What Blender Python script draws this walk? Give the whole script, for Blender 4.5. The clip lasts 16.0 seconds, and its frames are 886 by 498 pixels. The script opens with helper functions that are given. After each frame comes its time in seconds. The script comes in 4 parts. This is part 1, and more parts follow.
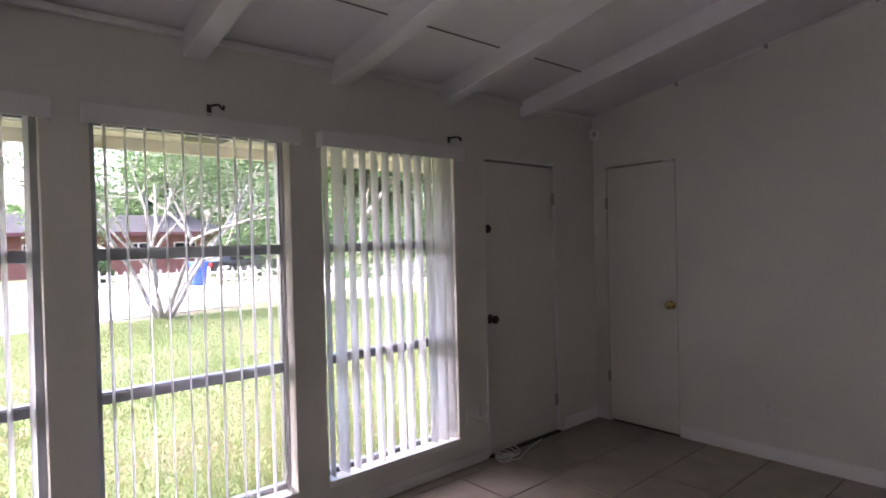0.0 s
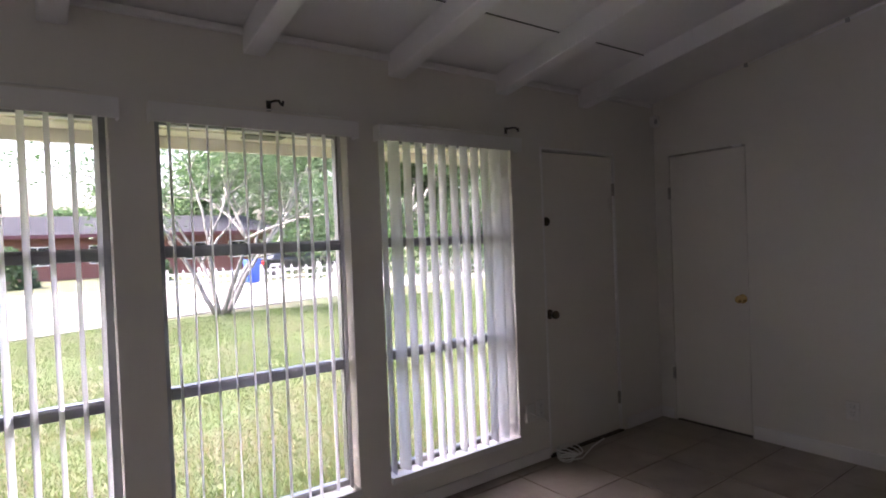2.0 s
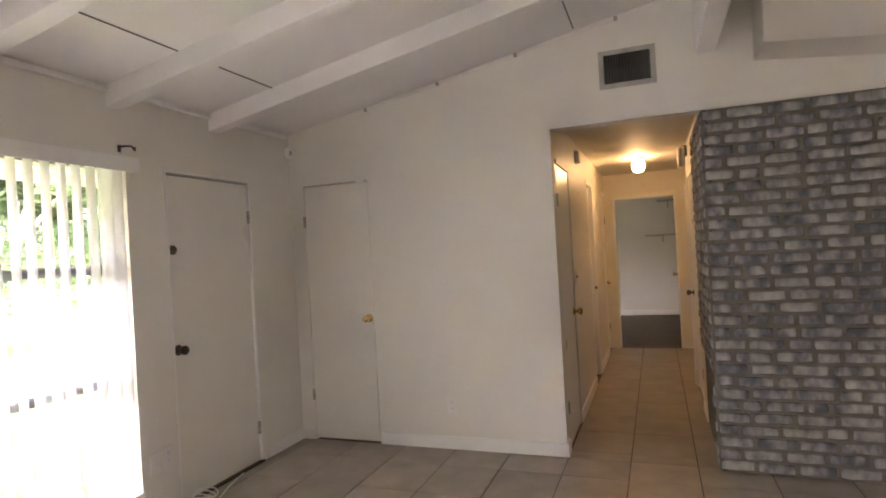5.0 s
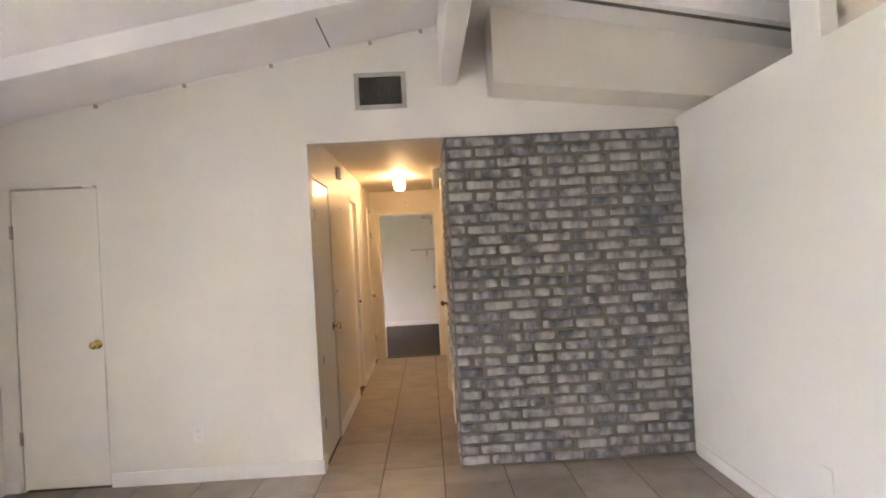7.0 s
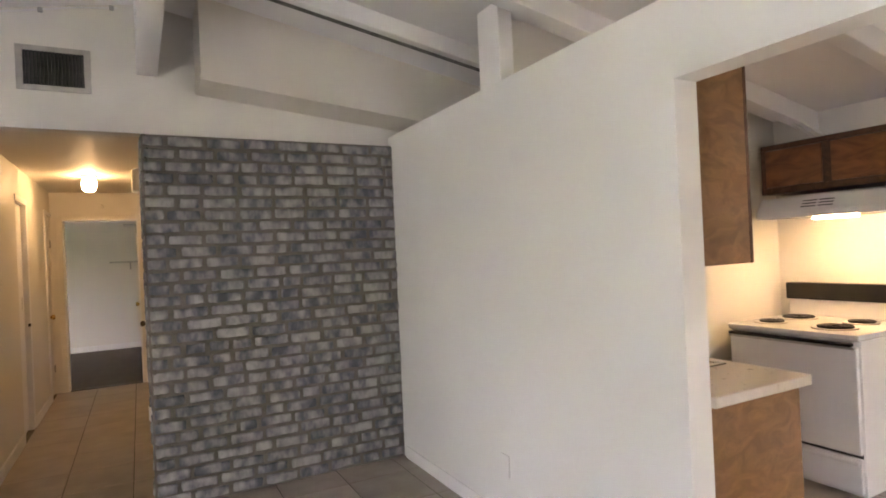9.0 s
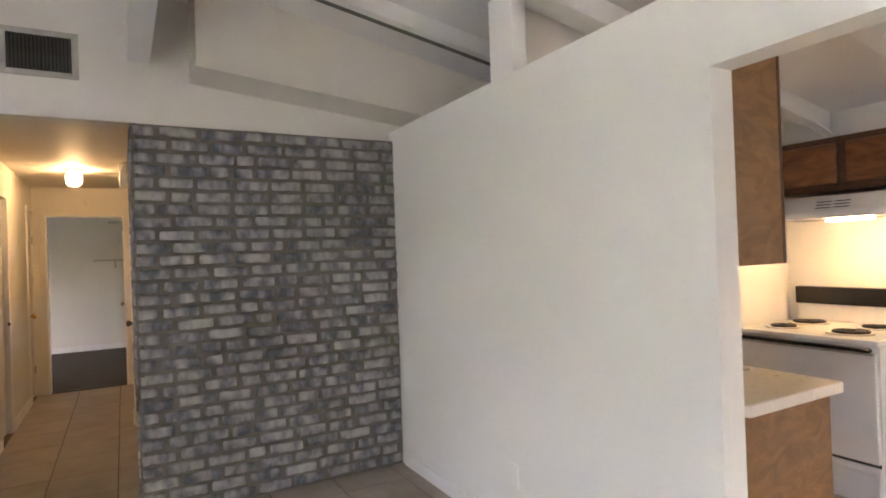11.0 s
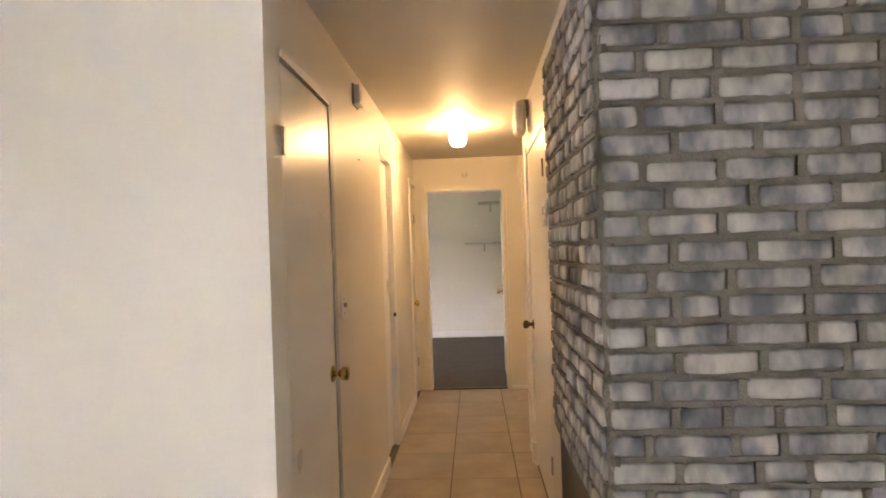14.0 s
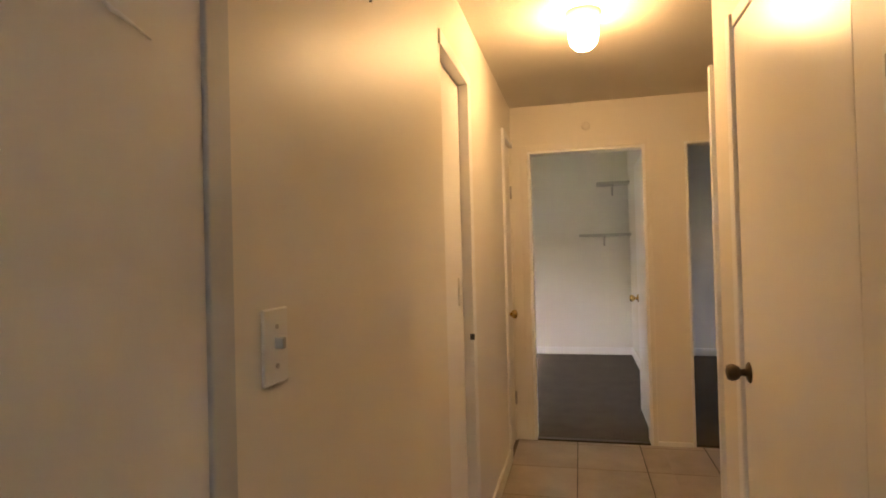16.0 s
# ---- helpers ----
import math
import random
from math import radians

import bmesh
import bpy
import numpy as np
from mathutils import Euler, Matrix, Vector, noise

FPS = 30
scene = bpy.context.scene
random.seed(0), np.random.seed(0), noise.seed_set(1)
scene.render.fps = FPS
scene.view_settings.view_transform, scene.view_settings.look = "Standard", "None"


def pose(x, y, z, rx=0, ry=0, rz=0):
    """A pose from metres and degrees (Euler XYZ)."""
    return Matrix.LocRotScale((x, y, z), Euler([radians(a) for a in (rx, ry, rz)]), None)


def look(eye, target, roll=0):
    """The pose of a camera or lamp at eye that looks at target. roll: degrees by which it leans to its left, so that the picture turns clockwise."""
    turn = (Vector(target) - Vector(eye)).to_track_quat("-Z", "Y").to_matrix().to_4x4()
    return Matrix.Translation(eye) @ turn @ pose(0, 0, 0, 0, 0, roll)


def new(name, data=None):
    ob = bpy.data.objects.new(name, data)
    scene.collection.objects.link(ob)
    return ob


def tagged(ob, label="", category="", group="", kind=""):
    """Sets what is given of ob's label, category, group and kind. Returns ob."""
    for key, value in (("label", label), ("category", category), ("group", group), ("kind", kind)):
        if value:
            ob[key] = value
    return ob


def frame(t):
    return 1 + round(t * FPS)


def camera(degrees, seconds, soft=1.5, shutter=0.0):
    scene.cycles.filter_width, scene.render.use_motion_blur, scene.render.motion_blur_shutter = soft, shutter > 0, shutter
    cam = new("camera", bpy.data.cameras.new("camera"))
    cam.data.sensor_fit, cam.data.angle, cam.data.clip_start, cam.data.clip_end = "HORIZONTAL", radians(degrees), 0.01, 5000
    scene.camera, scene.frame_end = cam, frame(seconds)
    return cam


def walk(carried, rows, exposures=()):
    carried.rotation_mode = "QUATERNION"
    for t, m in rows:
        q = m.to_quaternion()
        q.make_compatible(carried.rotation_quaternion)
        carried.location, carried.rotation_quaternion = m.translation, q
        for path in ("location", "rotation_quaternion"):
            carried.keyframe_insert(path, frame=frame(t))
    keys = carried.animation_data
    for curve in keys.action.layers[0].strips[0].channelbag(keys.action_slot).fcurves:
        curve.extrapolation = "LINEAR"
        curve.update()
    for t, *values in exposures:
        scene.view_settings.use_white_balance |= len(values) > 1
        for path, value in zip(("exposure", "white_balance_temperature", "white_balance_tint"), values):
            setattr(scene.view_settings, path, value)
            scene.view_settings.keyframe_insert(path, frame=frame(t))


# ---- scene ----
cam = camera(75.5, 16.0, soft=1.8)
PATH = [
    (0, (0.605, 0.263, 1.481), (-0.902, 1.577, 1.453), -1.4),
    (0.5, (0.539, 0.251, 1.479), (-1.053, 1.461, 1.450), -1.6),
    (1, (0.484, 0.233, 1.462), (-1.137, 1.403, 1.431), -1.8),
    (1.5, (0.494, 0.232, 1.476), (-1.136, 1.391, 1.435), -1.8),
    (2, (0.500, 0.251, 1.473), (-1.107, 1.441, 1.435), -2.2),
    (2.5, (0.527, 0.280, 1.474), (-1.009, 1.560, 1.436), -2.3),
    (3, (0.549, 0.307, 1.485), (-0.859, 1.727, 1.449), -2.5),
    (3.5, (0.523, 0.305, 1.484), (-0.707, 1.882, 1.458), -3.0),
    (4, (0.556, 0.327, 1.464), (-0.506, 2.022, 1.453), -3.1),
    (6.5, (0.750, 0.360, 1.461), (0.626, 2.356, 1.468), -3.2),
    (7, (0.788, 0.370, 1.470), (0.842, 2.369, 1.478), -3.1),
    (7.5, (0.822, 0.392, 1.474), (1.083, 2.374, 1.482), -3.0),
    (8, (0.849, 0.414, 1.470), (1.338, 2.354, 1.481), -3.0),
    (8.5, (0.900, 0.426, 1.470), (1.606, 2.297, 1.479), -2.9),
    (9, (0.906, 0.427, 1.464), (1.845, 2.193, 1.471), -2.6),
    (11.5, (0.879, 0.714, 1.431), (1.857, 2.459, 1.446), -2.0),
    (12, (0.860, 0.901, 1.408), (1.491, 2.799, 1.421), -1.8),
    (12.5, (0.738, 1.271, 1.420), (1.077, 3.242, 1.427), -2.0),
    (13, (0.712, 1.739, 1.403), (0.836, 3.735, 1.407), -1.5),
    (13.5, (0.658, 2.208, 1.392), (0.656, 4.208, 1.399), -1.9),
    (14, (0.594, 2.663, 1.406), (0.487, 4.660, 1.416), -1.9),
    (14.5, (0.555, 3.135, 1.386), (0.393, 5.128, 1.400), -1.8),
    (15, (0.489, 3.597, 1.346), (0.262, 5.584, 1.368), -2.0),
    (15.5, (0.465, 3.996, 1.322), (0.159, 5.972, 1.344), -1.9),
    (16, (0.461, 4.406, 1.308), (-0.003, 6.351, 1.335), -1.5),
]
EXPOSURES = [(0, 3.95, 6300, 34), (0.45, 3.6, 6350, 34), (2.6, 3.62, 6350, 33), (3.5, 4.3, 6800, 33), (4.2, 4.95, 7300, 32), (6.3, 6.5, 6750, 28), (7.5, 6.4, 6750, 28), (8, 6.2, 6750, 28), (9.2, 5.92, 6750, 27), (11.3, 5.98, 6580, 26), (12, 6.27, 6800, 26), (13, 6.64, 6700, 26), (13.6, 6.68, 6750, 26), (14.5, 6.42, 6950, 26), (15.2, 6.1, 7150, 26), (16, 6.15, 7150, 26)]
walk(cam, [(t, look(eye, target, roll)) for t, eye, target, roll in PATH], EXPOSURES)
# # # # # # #
**Exercise prompt:**
Leave out the pictures and reproduce the rest of the listing exactly.

**Written answer:**
What Blender Python script draws this walk? Give the whole script, for Blender 4.5. The clip lasts 16.0 seconds, and its frames are 886 by 498 pixels. The script opens with helper functions that are given. After each frame comes its time in seconds. The script comes in 4 parts. This is part 1, and more parts follow.
0.0 s
2.0 s
5.0 s
7.0 s
9.0 s
11.0 s
14.0 s
16.0 s
# ---- helpers ----
import math
import random
from math import radians

import bmesh
import bpy
import numpy as np
from mathutils import Euler, Matrix, Vector, noise

FPS = 30
scene = bpy.context.scene
random.seed(0), np.random.seed(0), noise.seed_set(1)
scene.render.fps = FPS
scene.view_settings.view_transform, scene.view_settings.look = "Standard", "None"


def pose(x, y, z, rx=0, ry=0, rz=0):
    """A pose from metres and degrees (Euler XYZ)."""
    return Matrix.LocRotScale((x, y, z), Euler([radians(a) for a in (rx, ry, rz)]), None)


def look(eye, target, roll=0):
    """The pose of a camera or lamp at eye that looks at target. roll: degrees by which it leans to its left, so that the picture turns clockwise."""
    turn = (Vector(target) - Vector(eye)).to_track_quat("-Z", "Y").to_matrix().to_4x4()
    return Matrix.Translation(eye) @ turn @ pose(0, 0, 0, 0, 0, roll)


def new(name, data=None):
    ob = bpy.data.objects.new(name, data)
    scene.collection.objects.link(ob)
    return ob


def tagged(ob, label="", category="", group="", kind=""):
    """Sets what is given of ob's label, category, group and kind. Returns ob."""
    for key, value in (("label", label), ("category", category), ("group", group), ("kind", kind)):
        if value:
            ob[key] = value
    return ob


def frame(t):
    return 1 + round(t * FPS)


def camera(degrees, seconds, soft=1.5, shutter=0.0):
    scene.cycles.filter_width, scene.render.use_motion_blur, scene.render.motion_blur_shutter = soft, shutter > 0, shutter
    cam = new("camera", bpy.data.cameras.new("camera"))
    cam.data.sensor_fit, cam.data.angle, cam.data.clip_start, cam.data.clip_end = "HORIZONTAL", radians(degrees), 0.01, 5000
    scene.camera, scene.frame_end = cam, frame(seconds)
    return cam


def walk(carried, rows, exposures=()):
    carried.rotation_mode = "QUATERNION"
    for t, m in rows:
        q = m.to_quaternion()
        q.make_compatible(carried.rotation_quaternion)
        carried.location, carried.rotation_quaternion = m.translation, q
        for path in ("location", "rotation_quaternion"):
            carried.keyframe_insert(path, frame=frame(t))
    keys = carried.animation_data
    for curve in keys.action.layers[0].strips[0].channelbag(keys.action_slot).fcurves:
        curve.extrapolation = "LINEAR"
        curve.update()
    for t, *values in exposures:
        scene.view_settings.use_white_balance |= len(values) > 1
        for path, value in zip(("exposure", "white_balance_temperature", "white_balance_tint"), values):
            setattr(scene.view_settings, path, value)
            scene.view_settings.keyframe_insert(path, frame=frame(t))


# ---- scene ----
cam = camera(75.5, 16.0, soft=1.8)
PATH = [
    (0, (0.605, 0.263, 1.481), (-0.902, 1.577, 1.453), -1.4),
    (0.5, (0.539, 0.251, 1.479), (-1.053, 1.461, 1.450), -1.6),
    (1, (0.484, 0.233, 1.462), (-1.137, 1.403, 1.431), -1.8),
    (1.5, (0.494, 0.232, 1.476), (-1.136, 1.391, 1.435), -1.8),
    (2, (0.500, 0.251, 1.473), (-1.107, 1.441, 1.435), -2.2),
    (2.5, (0.527, 0.280, 1.474), (-1.009, 1.560, 1.436), -2.3),
    (3, (0.549, 0.307, 1.485), (-0.859, 1.727, 1.449), -2.5),
    (3.5, (0.523, 0.305, 1.484), (-0.707, 1.882, 1.458), -3.0),
    (4, (0.556, 0.327, 1.464), (-0.506, 2.022, 1.453), -3.1),
    (6.5, (0.750, 0.360, 1.461), (0.626, 2.356, 1.468), -3.2),
    (7, (0.788, 0.370, 1.470), (0.842, 2.369, 1.478), -3.1),
    (7.5, (0.822, 0.392, 1.474), (1.083, 2.374, 1.482), -3.0),
    (8, (0.849, 0.414, 1.470), (1.338, 2.354, 1.481), -3.0),
    (8.5, (0.900, 0.426, 1.470), (1.606, 2.297, 1.479), -2.9),
    (9, (0.906, 0.427, 1.464), (1.845, 2.193, 1.471), -2.6),
    (11.5, (0.879, 0.714, 1.431), (1.857, 2.459, 1.446), -2.0),
    (12, (0.860, 0.901, 1.408), (1.491, 2.799, 1.421), -1.8),
    (12.5, (0.738, 1.271, 1.420), (1.077, 3.242, 1.427), -2.0),
    (13, (0.712, 1.739, 1.403), (0.836, 3.735, 1.407), -1.5),
    (13.5, (0.658, 2.208, 1.392), (0.656, 4.208, 1.399), -1.9),
    (14, (0.594, 2.663, 1.406), (0.487, 4.660, 1.416), -1.9),
    (14.5, (0.555, 3.135, 1.386), (0.393, 5.128, 1.400), -1.8),
    (15, (0.489, 3.597, 1.346), (0.262, 5.584, 1.368), -2.0),
    (15.5, (0.465, 3.996, 1.322), (0.159, 5.972, 1.344), -1.9),
    (16, (0.461, 4.406, 1.308), (-0.003, 6.351, 1.335), -1.5),
]
EXPOSURES = [(0, 3.95, 6300, 34), (0.45, 3.6, 6350, 34), (2.6, 3.62, 6350, 33), (3.5, 4.3, 6800, 33), (4.2, 4.95, 7300, 32), (6.3, 6.5, 6750, 28), (7.5, 6.4, 6750, 28), (8, 6.2, 6750, 28), (9.2, 5.92, 6750, 27), (11.3, 5.98, 6580, 26), (12, 6.27, 6800, 26), (13, 6.64, 6700, 26), (13.6, 6.68, 6750, 26), (14.5, 6.42, 6950, 26), (15.2, 6.1, 7150, 26), (16, 6.15, 7150, 26)]
walk(cam, [(t, look(eye, target, roll)) for t, eye, target, roll in PATH], EXPOSURES)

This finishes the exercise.